## PROBLEM REQUIREMENTS
Look through the data below. Pick out the lines holding the string "this".

## EXERCISE MATERIALS
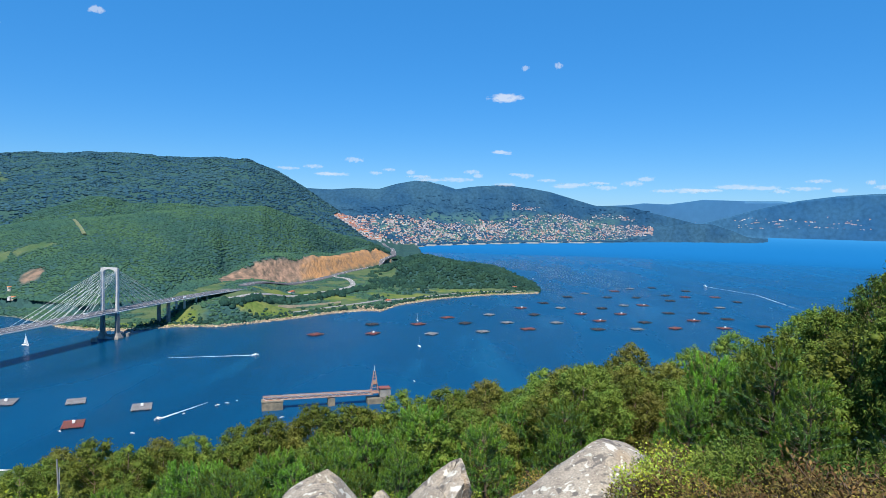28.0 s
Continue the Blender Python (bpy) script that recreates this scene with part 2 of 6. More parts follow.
M_concrete = material("concrete", (0.53, 0.525, 0.51), 0.85, scale=0.08, vary=0.12, fine=0.9, bump=0.2, second=(0.48, 0.475, 0.46))
M_concrete_dark = material("dark_concrete", (0.22, 0.22, 0.215), 0.9, scale=0.1, vary=0.25, fine=1.0, bump=0.3)
M_concrete_mid = material("weathered_concrete", (0.30, 0.285, 0.25), 0.9, scale=0.12, vary=0.3, fine=0.9, bump=0.3, second=(0.20, 0.195, 0.18))
M_white = material("white_paint", (0.80, 0.80, 0.78), 0.5, scale=0.3, vary=0.06, fine=3, bump=0.1)
M_asphalt = material("asphalt", (0.13, 0.13, 0.14), 0.9, scale=0.05, vary=0.15, fine=2, bump=0.2, second=(0.10, 0.10, 0.11))
M_cable = material("white_stay", (0.62, 0.63, 0.62), 0.4, scale=0.2, vary=0.05, bump=0)

# forest green turned blue, aerial haze painted into the base colour
M_wood_mt = material("haze_tinted_forest", (0.026, 0.078, 0.120), 0.85, scale=0.004, vary=0.12, fine=0.1, bump=0.3, bump_dist=1.0, islands=0.1, second=(0.036, 0.092, 0.116), spec=0.05)
M_track = material("dirt_track", (0.45, 0.37, 0.27), 0.95, scale=0.1, vary=0.2, fine=1.0, bump=0.2)
M_break = material("firebreak_grass", (0.12, 0.17, 0.08), 0.95, scale=0.05, vary=0.2, fine=0.5, bump=0.2, second=(0.17, 0.17, 0.10))

M_holm = material("holm_oak_leaf", (0.17, 0.22, 0.045), 0.65, scale=1.5, vary=0.25, fine=8, bump=0, islands=0.5, translucent=0.22, second=(0.33, 0.33, 0.12), spec=0.2)

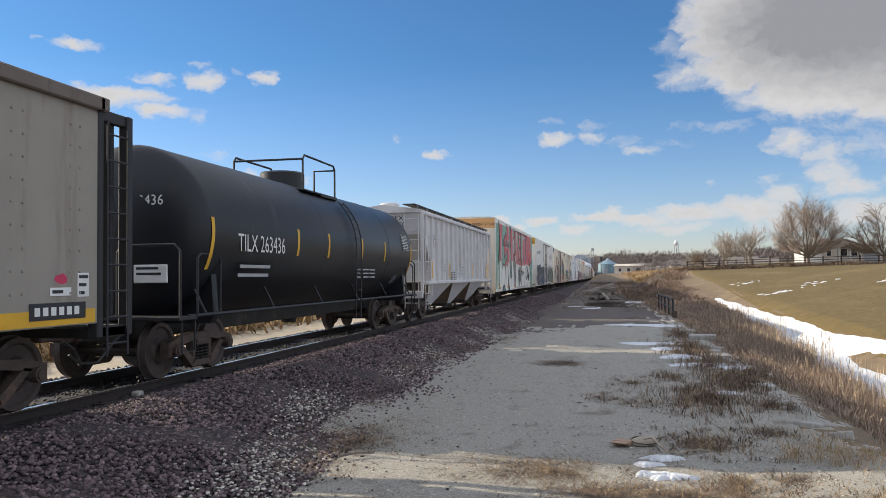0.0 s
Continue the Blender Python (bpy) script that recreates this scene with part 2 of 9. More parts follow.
# ---- mesh builder ----
class Geo:
    """Collects vertices and faces for one mesh."""

    def __init__(self):
        self.v, self.f = [], []

    def add(self, verts, faces):
        o = len(self.v)
        self.v.extend(verts)
        self.f.extend([tuple(i + o for i in f) for f in faces])
        return self

    def box(self, x0, x1, y0, y1, z0, z1, c=0.0):
        """A box; c: chamfer of its edges."""
        if c <= 0:
            return self.add([(x, y, z) for x in (x0, x1) for y in (y0, y1) for z in (z0, z1)],
                            [(0, 1, 3, 2), (4, 6, 7, 5), (0, 4, 5, 1), (2, 3, 7, 6), (0, 2, 6, 4), (1, 5, 7, 3)])
        vs, idx = [], {}
        for i, x in enumerate((x0, x1)):
            for j, y in enumerate((y0, y1)):
                for k, z in enumerate((z0, z1)):
                    sx, sy, sz = (c if i == 0 else -c), (c if j == 0 else -c), (c if k == 0 else -c)
                    for ax, p in (("x", (x, y + sy, z + sz)), ("y", (x + sx, y, z + sz)), ("z", (x + sx, y + sy, z))):
                        idx[(i, j, k, ax)] = len(vs)
                        vs.append(p)
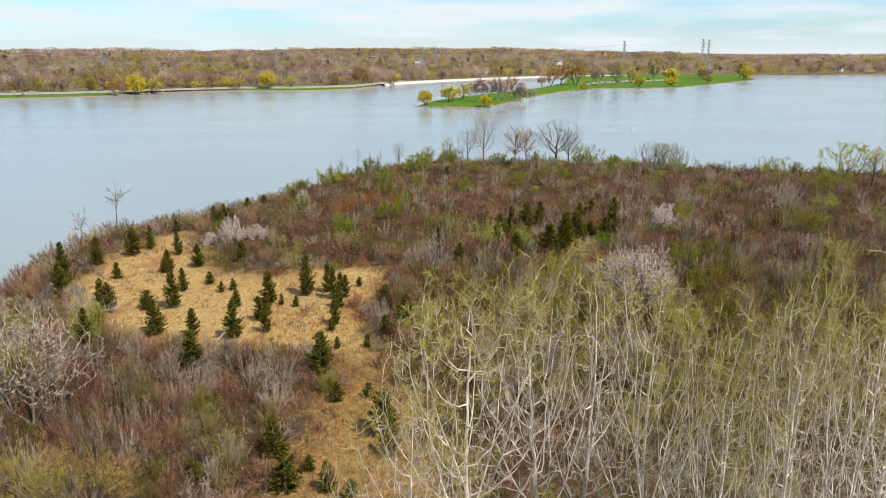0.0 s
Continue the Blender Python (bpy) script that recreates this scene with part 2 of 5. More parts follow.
def water_material():
    m = bpy.data.materials.new("lake_water")
    m.use_nodes = True
    n, l = m.node_tree.nodes, m.node_tree.links
    bsdf = n["Principled BSDF"]
    bsdf.inputs["Base Color"].default_value = (0.20, 0.228, 0.232, 1)
    bsdf.inputs["Roughness"].default_value, bsdf.inputs["IOR"].default_value = 0.12, 1.33
    geo, stretch = n.new("ShaderNodeNewGeometry"), n.new("ShaderNodeMapping")
    stretch.inputs["Scale"].default_value = (0.35, 1.0, 1.0)
    stretch.inputs["Rotation"].default_value = (0, 0, radians(18))
    l.new(geo.outputs["Position"], stretch.inputs["Vector"])
    last = None
    for scale, dist in ((2.4, 0.14), (0.8, 0.16), (0.2, 0.2)):
        t, b = n.new("ShaderNodeTexNoise"), n.new("ShaderNodeBump")
        t.inputs["Scale"].default_value, t.inputs["Detail"].default_value = scale, 4.0
        b.inputs["Strength"].default_value, b.inputs["Distance"].default_value = 0.17, dist
        l.new(stretch.outputs[0], t.inputs["Vector"])
        l.new(t.outputs["Fac"], b.inputs["Height"])
        if last:
            l.new(last, b.inputs["Normal"])
        last = b.outputs[0]
    l.new(last, bsdf.inputs["Normal"])
    # wind streaks change the gloss
    t, r = n.new("ShaderNodeTexNoise"), n.new("ShaderNodeMapRange")
    t.inputs["Scale"].default_value = 0.012
    r.inputs["To Min"].default_value, r.inputs["To Max"].default_value = 0.05, 0.30
    l.new(stretch.outputs[0], t.inputs["Vector"])
    l.new(t.outputs["Fac"], r.inputs["Value"])
    l.new(r.outputs["Result"], bsdf.inputs["Roughness"])
    return m


# ---- mesh tools ----
def tri_mesh(name, verts, tris, mats, index=None, smooth=False):
    """A mesh from arrays of corners and triangles."""
    me = bpy.data.meshes.new(name)
    verts, tris = np.asarray(verts, np.float32), np.asarray(tris, np.int32)
    me.vertices.add(len(verts))
    me.vertices.foreach_set("co", verts.ravel())
    me.loops.add(tris.size)
    me.loops.foreach_set("vertex_index", tris.ravel())
    me.polygons.add(len(tris))
    me.polygons.foreach_set("loop_start", np.arange(0, tris.size, 3, dtype=np.int32))
    for m in mats:
        me.materials.append(m)
    if index is not None:
        me.polygons.foreach_set("material_index", np.asarray(index, np.int32))
    if smooth:
        me.polygons.foreach_set("use_smooth", np.ones(len(tris), bool))
    me.update(calc_edges=True)
    me.validate()
    return me


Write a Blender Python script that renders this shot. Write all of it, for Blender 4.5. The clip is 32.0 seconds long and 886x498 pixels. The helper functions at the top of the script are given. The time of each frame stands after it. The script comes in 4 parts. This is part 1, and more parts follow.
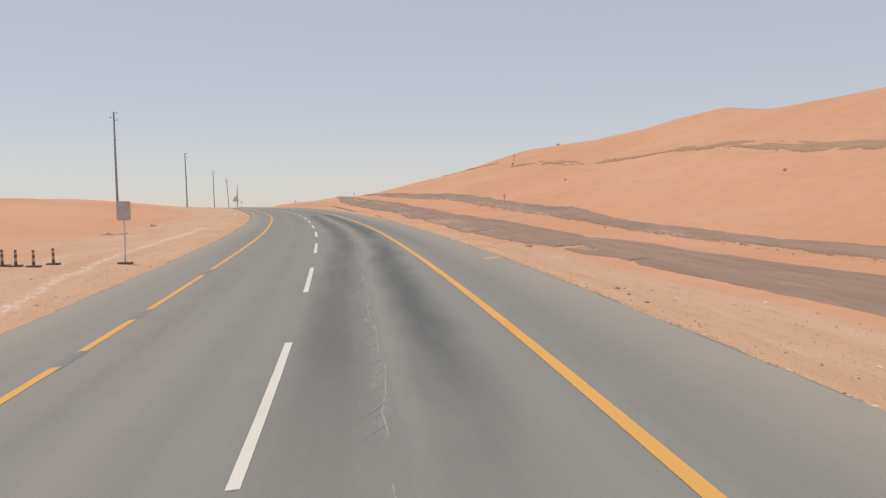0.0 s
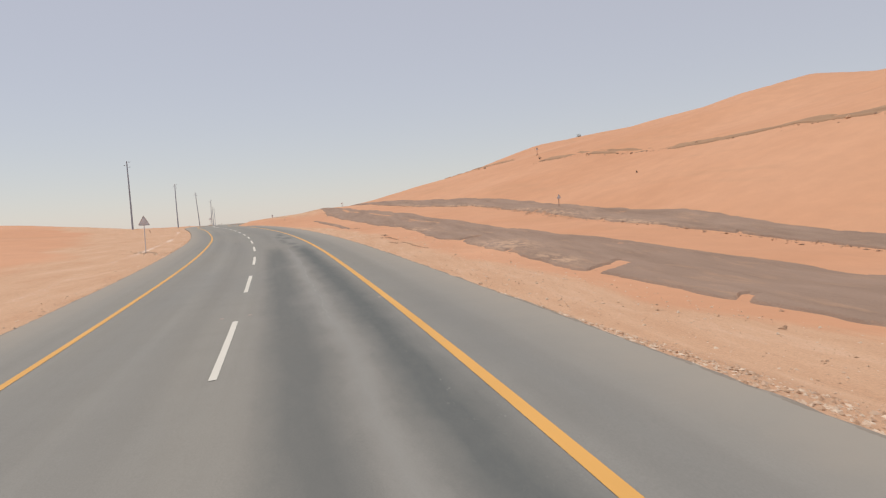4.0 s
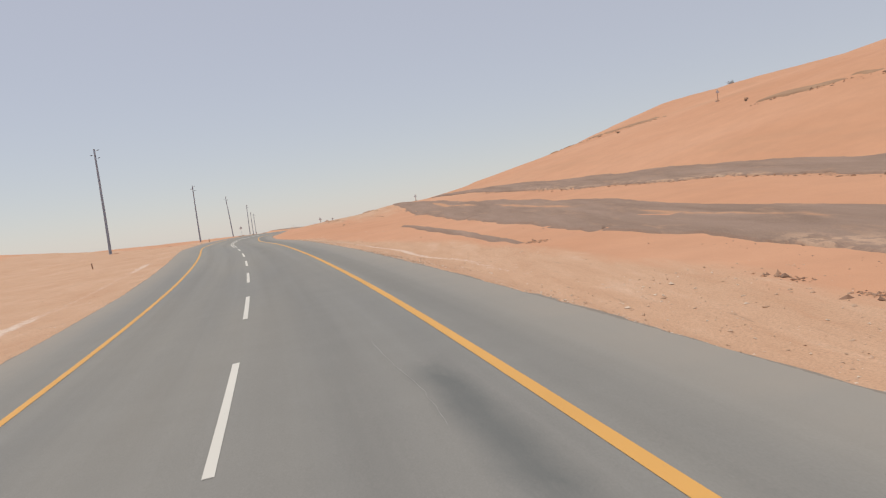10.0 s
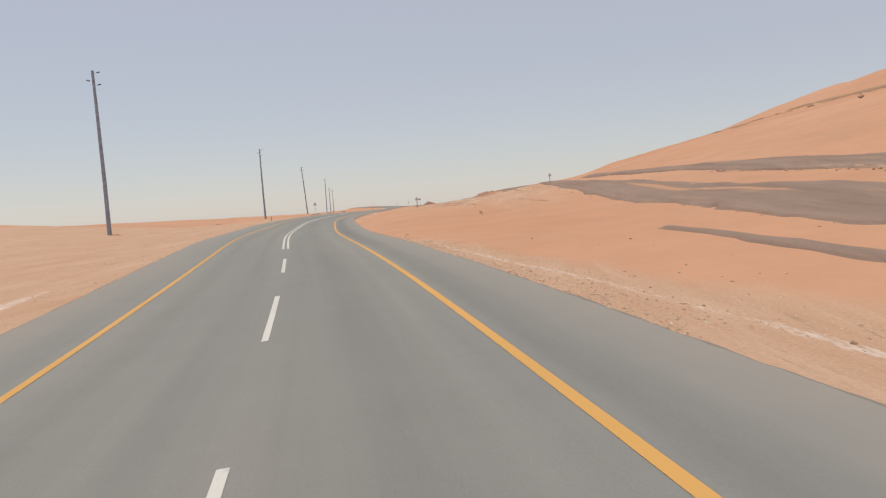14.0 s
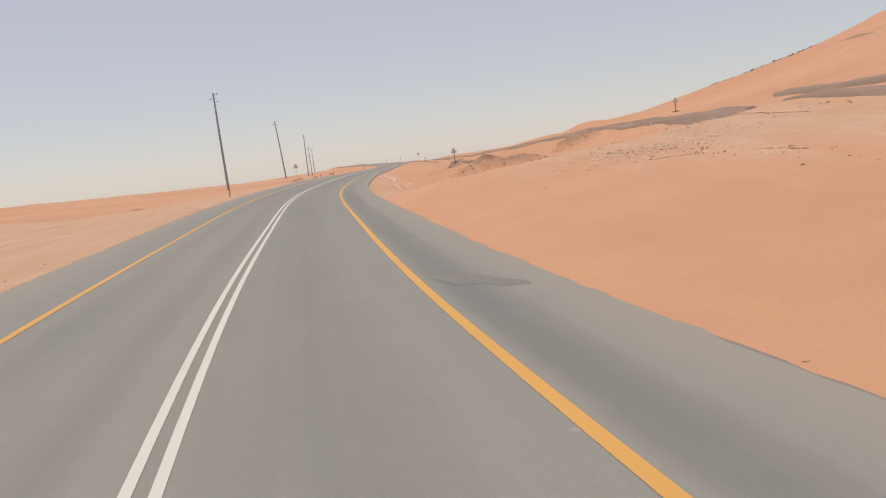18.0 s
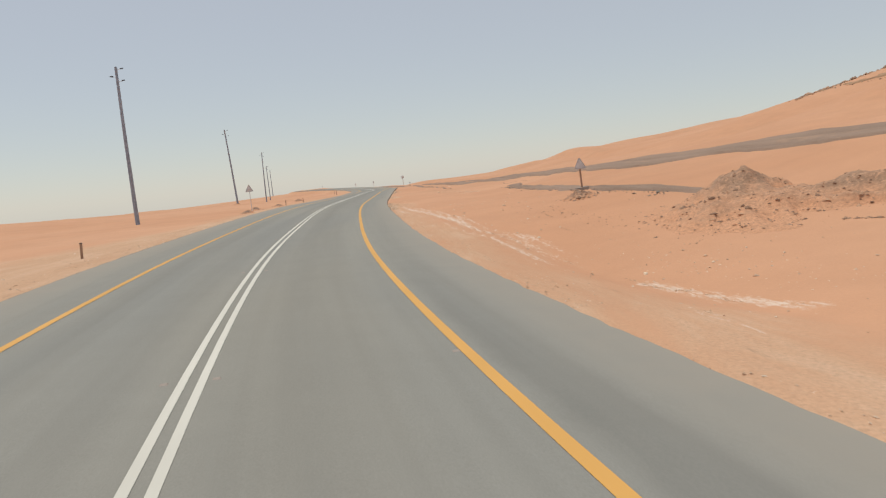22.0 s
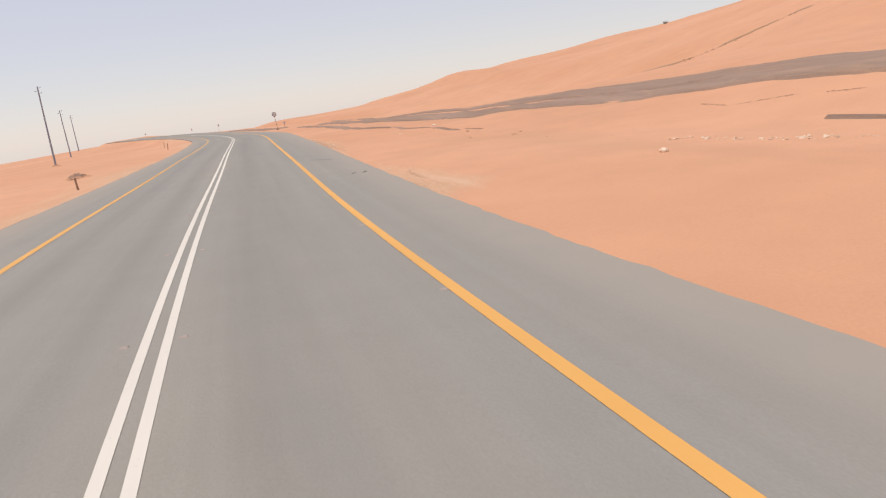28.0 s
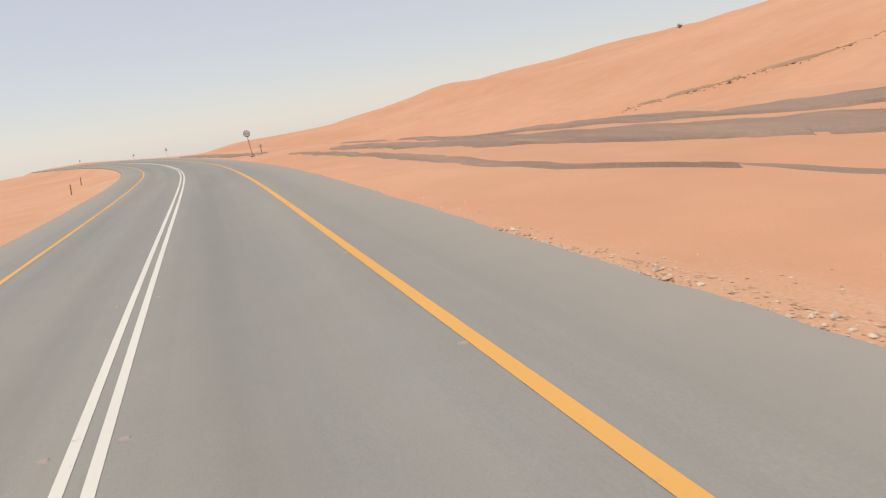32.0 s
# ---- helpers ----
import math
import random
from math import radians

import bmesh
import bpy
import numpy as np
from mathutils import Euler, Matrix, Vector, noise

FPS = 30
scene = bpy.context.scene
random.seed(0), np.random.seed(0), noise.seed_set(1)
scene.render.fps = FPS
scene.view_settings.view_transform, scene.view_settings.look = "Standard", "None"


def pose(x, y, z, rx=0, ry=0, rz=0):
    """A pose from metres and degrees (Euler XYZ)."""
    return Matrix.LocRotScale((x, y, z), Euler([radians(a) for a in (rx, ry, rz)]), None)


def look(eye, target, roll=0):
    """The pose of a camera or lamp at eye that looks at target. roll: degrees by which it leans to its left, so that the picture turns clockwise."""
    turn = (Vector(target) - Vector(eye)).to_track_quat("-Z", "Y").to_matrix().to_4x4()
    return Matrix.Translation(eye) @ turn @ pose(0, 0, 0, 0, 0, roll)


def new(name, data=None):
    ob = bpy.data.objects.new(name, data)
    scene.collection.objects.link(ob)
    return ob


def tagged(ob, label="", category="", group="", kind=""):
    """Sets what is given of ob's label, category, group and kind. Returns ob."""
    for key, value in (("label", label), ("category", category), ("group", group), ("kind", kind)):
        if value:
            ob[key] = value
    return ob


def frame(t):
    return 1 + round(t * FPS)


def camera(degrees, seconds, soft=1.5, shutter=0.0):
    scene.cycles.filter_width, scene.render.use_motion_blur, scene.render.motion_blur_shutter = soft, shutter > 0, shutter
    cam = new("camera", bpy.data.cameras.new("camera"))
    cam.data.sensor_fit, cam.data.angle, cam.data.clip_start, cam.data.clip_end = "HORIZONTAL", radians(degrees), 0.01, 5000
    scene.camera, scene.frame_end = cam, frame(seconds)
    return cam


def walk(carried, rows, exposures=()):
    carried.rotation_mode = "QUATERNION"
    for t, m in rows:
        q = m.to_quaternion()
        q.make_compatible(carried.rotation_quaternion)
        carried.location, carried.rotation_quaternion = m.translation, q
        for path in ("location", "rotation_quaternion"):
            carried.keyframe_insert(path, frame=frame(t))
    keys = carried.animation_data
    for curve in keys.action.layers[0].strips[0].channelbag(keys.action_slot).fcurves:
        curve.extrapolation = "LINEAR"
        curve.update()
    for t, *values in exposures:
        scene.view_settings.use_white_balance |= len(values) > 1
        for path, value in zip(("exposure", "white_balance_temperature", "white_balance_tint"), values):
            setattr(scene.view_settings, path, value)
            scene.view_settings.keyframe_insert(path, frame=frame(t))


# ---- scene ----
# ---- camera and walk ----
cam = camera(62.13, 32.0, soft=1.25, shutter=0.08)
# seconds, x, y, z, heading, pitch, roll
DRIVE = [
    (0, 1.110, 0.000, 2.492, -6.222, -3.716, -1.224),
    (0.5, 1.105, 5.547, 2.576, -7.498, -1.059, -3.550),
    (1, 1.041, 11.089, 2.668, -7.674, -1.802, -8.176),
    (1.5, 0.920, 16.622, 2.756, -7.686, -1.566, -10.340),
    (2, 0.753, 22.148, 2.837, -9.997, -3.829, -9.604),
    (2.5, 0.548, 27.664, 2.911, -8.897, -3.029, -8.004),
    (4.5, -0.673, 49.664, 3.132, -6.028, -3.405, -2.035),
    (5, -1.149, 55.144, 3.172, -3.328, -4.005, -1.735),
    (5.5, -1.669, 60.614, 3.213, -1.803, -5.889, -3.865),
    (6, -2.221, 66.073, 3.256, -2.178, -4.674, -2.494),
    (6.5, -2.794, 71.524, 3.299, -1.551, -5.193, -1.539),
    (7, -3.387, 76.971, 3.345, -2.223, -7.412, -2.084),
    (7.5, -4.009, 82.412, 3.391, -1.809, -5.861, -2.798),
    (8, -4.669, 87.848, 3.439, -1.994, -7.410, -4.012),
    (8.5, -5.346, 93.277, 3.489, -3.210, -7.440, -2.955),
    (9, -6.065, 98.696, 3.535, -0.226, -4.270, -3.999),
    (9.5, -6.821, 104.103, 3.579, 1.346, -3.749, -3.750),
    (10, -7.604, 109.501, 3.618, -3.783, -3.527, -7.302),
    (10.5, -8.412, 114.891, 3.655, -1.157, -2.875, -6.672),
    (11, -9.251, 120.273, 3.687, -2.032, -3.723, -6.543),
    (11.5, -10.128, 125.647, 3.716, 1.092, -3.344, -2.794),
    (12, -11.049, 131.009, 3.743, -0.284, -4.364, -3.946),
    (12.5, -11.992, 136.381, 3.773, -0.212, -2.725, -5.263),
    (13, -12.978, 141.775, 3.809, 0.161, -3.286, -3.979),
    (13.5, -13.999, 147.192, 3.849, 0.496, -4.110, -4.229),
    (14, -15.050, 152.635, 3.889, 2.032, -4.135, -4.079),
    (14.5, -16.131, 158.104, 3.932, 2.945, -6.858, -4.559),
    (16.5, -20.849, 180.206, 4.118, 1.621, -7.693, -7.190),
    (17, -22.101, 185.735, 4.146, 1.409, -8.105, -5.693),
    (17.5, -23.379, 191.244, 4.164, 1.645, -7.352, -6.184),
    (18, -24.654, 196.732, 4.171, 0.981, -7.799, -6.974),
    (18.5, -25.887, 202.208, 4.168, 1.478, -6.955, -8.719),
    (19, -27.037, 207.679, 4.154, -0.025, -8.110, -9.165),
    (19.5, -28.088, 213.157, 4.144, 0.545, -8.371, -9.535),
    (20, -29.067, 218.646, 4.132, 1.215, -8.332, -8.305),
    (20.5, -30.107, 224.148, 4.122, -2.637, -5.544, -8.975),
    (21, -31.151, 229.698, 4.110, -3.789, -7.156, -7.844),
    (21.5, -32.198, 235.285, 4.098, -4.398, -8.541, -8.383),
    (22, -33.223, 240.911, 4.085, -2.607, -6.126, -5.521),
    (22.5, -34.199, 246.580, 4.071, -4.765, -4.015, -5.629),
    (23, -35.105, 252.297, 4.057, -6.622, -4.904, -3.037),
    (23.5, -35.925, 258.067, 4.044, -15.370, -6.136, -2.815),
    (24, -36.648, 263.889, 4.032, -16.217, -6.467, -3.594),
    (24.5, -37.230, 269.741, 4.020, -7.793, -6.796, -5.102),
    (26.5, -38.898, 293.140, 3.982, -9.289, -8.036, -5.782),
    (27, -39.235, 298.965, 3.967, -9.975, -6.531, -7.835),
    (27.5, -39.518, 304.776, 3.948, -11.178, -9.901, -7.783),
    (28, -39.732, 310.576, 3.925, -13.978, -12.401, -8.083),
    (28.5, -39.831, 316.357, 3.897, -13.617, -10.933, -8.031),
    (29, -39.868, 322.106, 3.865, -15.255, -12.165, -8.379),
    (29.5, -39.850, 327.822, 3.830, -13.355, -8.571, -7.873),
    (30, -39.790, 333.507, 3.799, -12.855, -6.376, -8.467),
    (30.5, -39.706, 339.161, 3.769, -9.154, -6.263, -7.448),
    (31, -39.580, 344.786, 3.765, -11.150, -6.410, -8.180),
    (31.5, -39.549, 350.380, 3.750, -15.676, -10.277, -6.449),
    (32, -39.513, 355.938, 3.734, -17.379, -11.477, -8.780),
]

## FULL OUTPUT
Continue the Blender Python (bpy) script that recreates this scene with part 2 of 6. More parts follow.
Continue the Blender Python (bpy) script that recreates this scene with part 2 of 9. More parts follow.
Continue the Blender Python (bpy) script that recreates this scene with part 2 of 5. More parts follow.
Write a Blender Python script that renders this shot. Write all of it, for Blender 4.5. The clip is 32.0 seconds long and 886x498 pixels. The helper functions at the top of the script are given. The time of each frame stands after it. The script comes in 4 parts. This is part 1, and more parts follow.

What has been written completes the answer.